**REQUIRED WORK:**
Produce an exact transcription of the listing below, omitting the pictures.

[BEGIN]

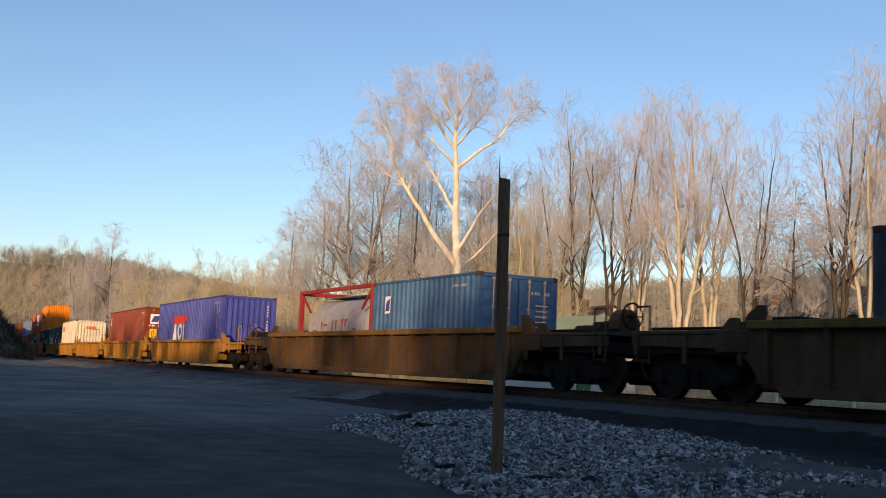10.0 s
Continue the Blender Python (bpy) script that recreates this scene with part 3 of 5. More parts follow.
    if "corner_badge" in words:
        rear("badge", Solid().box(-0.95, -0.4, -0.004, 0, H - 0.95, H - 0.4), M_WHITE, "white square badge")
        rear("badge_figure", Solid().prism([(-0.9, H - 0.85), (-0.5, H - 0.85), (-0.42, H - 0.5), (-0.75, H - 0.5)], "y", -0.008, -0.003), M_BLUE_MARK)
        rear("web_strip", bars_row(-1.0, H - 1.1, 8, 0.08, 0.08, 0.04), M_WHITE)
        rear("tag", Solid().box(-0.95, -0.55, -0.004, 0, H - 1.75, H - 1.25), M_YELLOW_MARK, "yellow tag")
        side("badge", Solid().box(-hl + 0.5, -hl + 0.7, -0.004, 0, H - 0.9, H - 0.35), M_WHITE)
    if "big_name" in words:
        side("name_shape", plain_row(-hl + 0.6, H - 1.3, 0.62, 1.25, "OAI", 0.2), M_WHITE, "white name in a ring, wedge and bar")
    if "line_name" in words:
        side("name_blocks", bars_row(-hl + 0.65, 0.98, 1, 0.35, 0.42, 0.0).raw(*pair(bars_row(-hl + 1.8, 0.9, 1, 0.4, 0.55, 0))).raw(*pair(bars_row(-hl + 3.5, 0.98, 4, 0.3, 0.42, 0.08))), M_WHITE, "white name in plain blocks")
    if "ring_name" in words:
        x = -hl + 0.75
        side("diamond", Solid().prism([(x - 0.16, H - 0.62), (x, H - 0.76), (x + 0.16, H - 0.62), (x, H - 0.48)], "y", -0.004, 0), M_RED_MARK, "red diamond mark")
        side("name_shape", plain_row(-hl + 0.98, H - 0.75, 0.36, 1.3, "ooooo", 0.2), M_WHITE, "white name in rings")
    if "cross_name" in words:
        x, z = -hl + 1.6, 1.45
        for k in (-1, 1):
            side("stroke", Solid().prism([(x - 0.5, z - k * 0.22), (x - 0.36, z - k * 0.22), (x + 0.5, z + k * 0.22), (x + 0.36, z + k * 0.22)][::k], "y", -0.005 - 0.001 * k, 0), coat("brown_red"), "faded red crossed stroke")
        side("name_shape", plain_row(-hl + 0.75, 0.95, 0.24, 1.6, "AIiio", 0.2), M_WHITE, "white name in bars and rings")
    if "mid_name" in words:
        side("name_shape", plain_row(-1.1, H - 0.95, 0.3, 2.0, "OAIiIAI", 0.2), M_WHITE, "white name in bars and wedges")
    if "white_patch" in words:
        s = Solid()
        for pts in ([(-1.5, 0.95), (-0.9, 1.0), (-0.1, 1.75), (-0.25, 1.85), (-1.0, 1.25)], [(-1.0, 0.92), (-0.5, 1.05), (0.1, 1.55), (0.0, 1.62)], [(-0.6, 0.9), (-0.1, 0.98), (0.25, 1.3)]):
            s.prism(pts, "y", -0.004, 0)
        side("logo", s, M_WHITE, "white swept bird shape")
        side("name_shape", plain_row(0.55, H - 0.75, 0.24, 1.5, "IoIioIo", 0.2), M_WHITE, "white name in bars and rings")
    if "pale_patch" in words:
        side("patch", Solid().box(-hl + 3.1, -hl + 4.4, -0.004, 0, 0.8, 1.35).box(-hl + 6.1, -hl + 7.0, -0.004, 0, 0.6, 1.2), coat("grey"), "pale repair patches")


def pair(s):
    return s.v, s.f


def tank_container():
    root = new("tank_container")
    red, grey = coat("frame_red"), coat("tank_grey")
    hl, hw, H = 3.029, CW / 2, 2.591
    for y in (-1, 1):
        for x in (-1, 1):
            part("corner_post", Solid().box(-0.075, 0.075, -0.075, 0.075, 0, H, 0.012), red, root, at=pose(x * (hl - 0.08), y * (hw - 0.08), 0))
            part("brace", Solid().tube((x * (hl - 0.1), y * (hw - 0.07), H - 0.1), (x * (hl - 0.9), y * (hw - 0.1), H - 0.75), 0.045, 6), red, root)
        part("top_rail", Solid().box(-hl + 0.1, hl - 0.1, y * hw - 0.05 - 0.05 * y, y * hw + 0.05 - 0.05 * y, H - 0.12, H, 0.01), red, root)
        part("bottom_rail", Solid().box(-hl + 0.1, hl - 0.1, y * hw - 0.05 - 0.05 * y, y * hw + 0.05 - 0.05 * y, 0, 0.14, 0.01), red, root)
    for x in (-1, 1):
        for z in (0, H - 0.14):
            part("end_beam", Solid().box(-0.05, 0.05, -hw + 0.1, hw - 0.1, z, z + 0.14, 0.01), red, root, at=pose(x * (hl - 0.06), 0, 0))
    prof = [(-2.78, 0.3), (-2.72, 0.7), (-2.55, 0.98), (-2.3, 1.09), (2.3, 1.09), (2.55, 0.98), (2.72, 0.7), (2.78, 0.3)]
    n = 28
    v = [(x, r * math.cos(2 * math.pi * i / n), 1.22 + r * math.sin(2 * math.pi * i / n)) for x, r in prof for i in range(n)]
    f = [(a * n + i, a * n + (i + 1) % n, (a + 1) * n + (i + 1) % n, (a + 1) * n + i) for a in range(len(prof) - 1) for i in range(n)] + [tuple(range(n))[::-1], tuple(range((len(prof) - 1) * n, len(prof) * n))]
    part("tank", Solid().raw(v, f), grey, root, "grey insulated tank")
    for i, (x, z, w, h) in enumerate(((-1.9, 1.16, 0.35, 0.08), (-1.2, 1.2, 0.06, 0.3), (-1.0, 1.35, 0.28, 0.07), (-0.3, 1.12, 0.06, 0.4), (0.0, 1.2, 0.07, 0.34), (0.5, 1.12, 0.06, 0.46), (0.75, 1.3, 0.07, 0.26), (1.4, 1.2, 0.25, 0.06))):
        part("red_stroke", Solid().box(x, x + w, -1.094, -1.0, z, z + h, 0.004), paint("faded_red", (0.30, 0.05, 0.07), 0.3, 0.2), root, "faded red paint stroke")
    part("walkway", Solid().box(-2.4, 2.4, -0.35, 0.35, 2.36, 2.4), grey, root)
    part("manhole", Solid().tube((0, 0, 2.3), (0, 0, 2.5), 0.28, 16), grey, root)
    tagged(root, "grey tank in a red steel frame on the train", "tank container", "containers on the train")
    return root


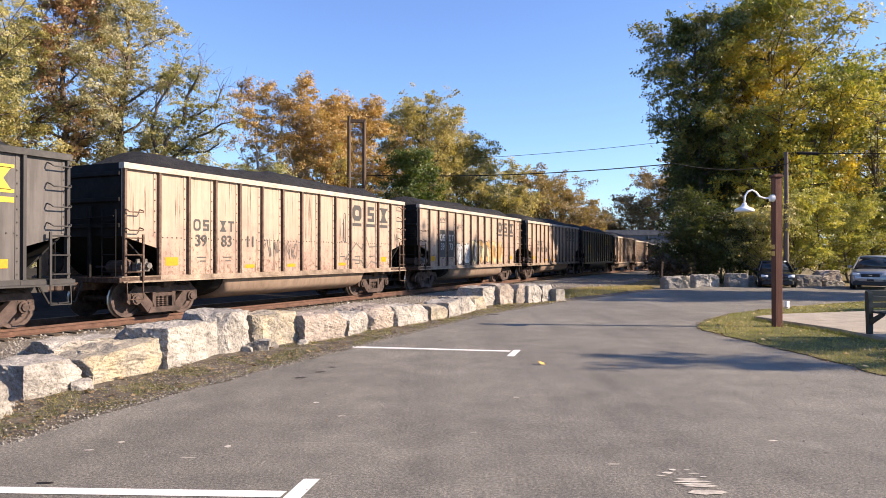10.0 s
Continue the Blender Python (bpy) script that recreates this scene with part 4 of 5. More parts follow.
def step_mesh(xa, xb):
    y = -HALF_W - 0.05
    return lambda bm: rod(bm, [(xa, y, SILL), (xa, y - 0.02, SILL - 0.42), (xb, y - 0.02, SILL - 0.42), (xb, y, SILL)], 0.018, 5)


def brake_wheel_mesh(length, side):
    x = side * (length / 2 + 0.09)
    return lambda bm: tube(bm, (x + side * 0.1, 0.5, SILL + 0.45), (x + side * 0.16, 0.5, SILL + 0.45), 0.25, 0.25, 14)


def brake_cylinder_mesh(length, side):
    """A brake cylinder lying across the end platform, with its rod."""
    def make(bm):
        x = side * (length / 2 - 0.42)
        tube(bm, (x, -1.18, SILL + 0.33), (x, -0.62, SILL + 0.33), 0.17, 0.17, 14)
        tube(bm, (x, -1.24, SILL + 0.33), (x, -1.18, SILL + 0.33), 0.12, 0.19, 14)
        rod(bm, [(x, -0.62, SILL + 0.33), (x, -0.1, SILL + 0.33)], 0.03, 6)
        box(bm, x - 0.08, x + 0.08, -1.1, -0.7, SILL + 0.10, SILL + 0.18)
        return bm
    return make


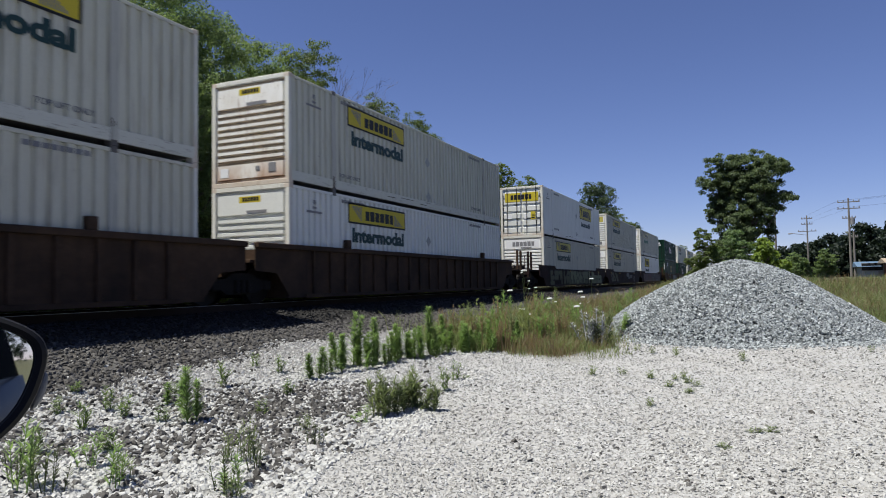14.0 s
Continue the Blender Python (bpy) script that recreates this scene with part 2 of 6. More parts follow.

[END]

**FINISHED ANSWER:**
10.0 s
Continue the Blender Python (bpy) script that recreates this scene with part 3 of 5. More parts follow.
    if "corner_badge" in words:
        rear("badge", Solid().box(-0.95, -0.4, -0.004, 0, H - 0.95, H - 0.4), M_WHITE, "white square badge")
        rear("badge_figure", Solid().prism([(-0.9, H - 0.85), (-0.5, H - 0.85), (-0.42, H - 0.5), (-0.75, H - 0.5)], "y", -0.008, -0.003), M_BLUE_MARK)
        rear("web_strip", bars_row(-1.0, H - 1.1, 8, 0.08, 0.08, 0.04), M_WHITE)
        rear("tag", Solid().box(-0.95, -0.55, -0.004, 0, H - 1.75, H - 1.25), M_YELLOW_MARK, "yellow tag")
        side("badge", Solid().box(-hl + 0.5, -hl + 0.7, -0.004, 0, H - 0.9, H - 0.35), M_WHITE)
    if "big_name" in words:
        side("name_shape", plain_row(-hl + 0.6, H - 1.3, 0.62, 1.25, "OAI", 0.2), M_WHITE, "white name in a ring, wedge and bar")
    if "line_name" in words:
        side("name_blocks", bars_row(-hl + 0.65, 0.98, 1, 0.35, 0.42, 0.0).raw(*pair(bars_row(-hl + 1.8, 0.9, 1, 0.4, 0.55, 0))).raw(*pair(bars_row(-hl + 3.5, 0.98, 4, 0.3, 0.42, 0.08))), M_WHITE, "white name in plain blocks")
    if "ring_name" in words:
        x = -hl + 0.75
        side("diamond", Solid().prism([(x - 0.16, H - 0.62), (x, H - 0.76), (x + 0.16, H - 0.62), (x, H - 0.48)], "y", -0.004, 0), M_RED_MARK, "red diamond mark")
        side("name_shape", plain_row(-hl + 0.98, H - 0.75, 0.36, 1.3, "ooooo", 0.2), M_WHITE, "white name in rings")
    if "cross_name" in words:
        x, z = -hl + 1.6, 1.45
        for k in (-1, 1):
            side("stroke", Solid().prism([(x - 0.5, z - k * 0.22), (x - 0.36, z - k * 0.22), (x + 0.5, z + k * 0.22), (x + 0.36, z + k * 0.22)][::k], "y", -0.005 - 0.001 * k, 0), coat("brown_red"), "faded red crossed stroke")
        side("name_shape", plain_row(-hl + 0.75, 0.95, 0.24, 1.6, "AIiio", 0.2), M_WHITE, "white name in bars and rings")
    if "mid_name" in words:
        side("name_shape", plain_row(-1.1, H - 0.95, 0.3, 2.0, "OAIiIAI", 0.2), M_WHITE, "white name in bars and wedges")
    if "white_patch" in words:
        s = Solid()
        for pts in ([(-1.5, 0.95), (-0.9, 1.0), (-0.1, 1.75), (-0.25, 1.85), (-1.0, 1.25)], [(-1.0, 0.92), (-0.5, 1.05), (0.1, 1.55), (0.0, 1.62)], [(-0.6, 0.9), (-0.1, 0.98), (0.25, 1.3)]):
            s.prism(pts, "y", -0.004, 0)
        side("logo", s, M_WHITE, "white swept bird shape")
        side("name_shape", plain_row(0.55, H - 0.75, 0.24, 1.5, "IoIioIo", 0.2), M_WHITE, "white name in bars and rings")
    if "pale_patch" in words:
        side("patch", Solid().box(-hl + 3.1, -hl + 4.4, -0.004, 0, 0.8, 1.35).box(-hl + 6.1, -hl + 7.0, -0.004, 0, 0.6, 1.2), coat("grey"), "pale repair patches")


def pair(s):
    return s.v, s.f


def tank_container():
    root = new("tank_container")
    red, grey = coat("frame_red"), coat("tank_grey")
    hl, hw, H = 3.029, CW / 2, 2.591
    for y in (-1, 1):
        for x in (-1, 1):
            part("corner_post", Solid().box(-0.075, 0.075, -0.075, 0.075, 0, H, 0.012), red, root, at=pose(x * (hl - 0.08), y * (hw - 0.08), 0))
            part("brace", Solid().tube((x * (hl - 0.1), y * (hw - 0.07), H - 0.1), (x * (hl - 0.9), y * (hw - 0.1), H - 0.75), 0.045, 6), red, root)
        part("top_rail", Solid().box(-hl + 0.1, hl - 0.1, y * hw - 0.05 - 0.05 * y, y * hw + 0.05 - 0.05 * y, H - 0.12, H, 0.01), red, root)
        part("bottom_rail", Solid().box(-hl + 0.1, hl - 0.1, y * hw - 0.05 - 0.05 * y, y * hw + 0.05 - 0.05 * y, 0, 0.14, 0.01), red, root)
    for x in (-1, 1):
        for z in (0, H - 0.14):
            part("end_beam", Solid().box(-0.05, 0.05, -hw + 0.1, hw - 0.1, z, z + 0.14, 0.01), red, root, at=pose(x * (hl - 0.06), 0, 0))
    prof = [(-2.78, 0.3), (-2.72, 0.7), (-2.55, 0.98), (-2.3, 1.09), (2.3, 1.09), (2.55, 0.98), (2.72, 0.7), (2.78, 0.3)]
    n = 28
    v = [(x, r * math.cos(2 * math.pi * i / n), 1.22 + r * math.sin(2 * math.pi * i / n)) for x, r in prof for i in range(n)]
    f = [(a * n + i, a * n + (i + 1) % n, (a + 1) * n + (i + 1) % n, (a + 1) * n + i) for a in range(len(prof) - 1) for i in range(n)] + [tuple(range(n))[::-1], tuple(range((len(prof) - 1) * n, len(prof) * n))]
    part("tank", Solid().raw(v, f), grey, root, "grey insulated tank")
    for i, (x, z, w, h) in enumerate(((-1.9, 1.16, 0.35, 0.08), (-1.2, 1.2, 0.06, 0.3), (-1.0, 1.35, 0.28, 0.07), (-0.3, 1.12, 0.06, 0.4), (0.0, 1.2, 0.07, 0.34), (0.5, 1.12, 0.06, 0.46), (0.75, 1.3, 0.07, 0.26), (1.4, 1.2, 0.25, 0.06))):
        part("red_stroke", Solid().box(x, x + w, -1.094, -1.0, z, z + h, 0.004), paint("faded_red", (0.30, 0.05, 0.07), 0.3, 0.2), root, "faded red paint stroke")
    part("walkway", Solid().box(-2.4, 2.4, -0.35, 0.35, 2.36, 2.4), grey, root)
    part("manhole", Solid().tube((0, 0, 2.3), (0, 0, 2.5), 0.28, 16), grey, root)
    tagged(root, "grey tank in a red steel frame on the train", "tank container", "containers on the train")
    return root


10.0 s
Continue the Blender Python (bpy) script that recreates this scene with part 4 of 5. More parts follow.
def step_mesh(xa, xb):
    y = -HALF_W - 0.05
    return lambda bm: rod(bm, [(xa, y, SILL), (xa, y - 0.02, SILL - 0.42), (xb, y - 0.02, SILL - 0.42), (xb, y, SILL)], 0.018, 5)


def brake_wheel_mesh(length, side):
    x = side * (length / 2 + 0.09)
    return lambda bm: tube(bm, (x + side * 0.1, 0.5, SILL + 0.45), (x + side * 0.16, 0.5, SILL + 0.45), 0.25, 0.25, 14)


def brake_cylinder_mesh(length, side):
    """A brake cylinder lying across the end platform, with its rod."""
    def make(bm):
        x = side * (length / 2 - 0.42)
        tube(bm, (x, -1.18, SILL + 0.33), (x, -0.62, SILL + 0.33), 0.17, 0.17, 14)
        tube(bm, (x, -1.24, SILL + 0.33), (x, -1.18, SILL + 0.33), 0.12, 0.19, 14)
        rod(bm, [(x, -0.62, SILL + 0.33), (x, -0.1, SILL + 0.33)], 0.03, 6)
        box(bm, x - 0.08, x + 0.08, -1.1, -0.7, SILL + 0.10, SILL + 0.18)
        return bm
    return make


14.0 s
Continue the Blender Python (bpy) script that recreates this scene with part 2 of 6. More parts follow.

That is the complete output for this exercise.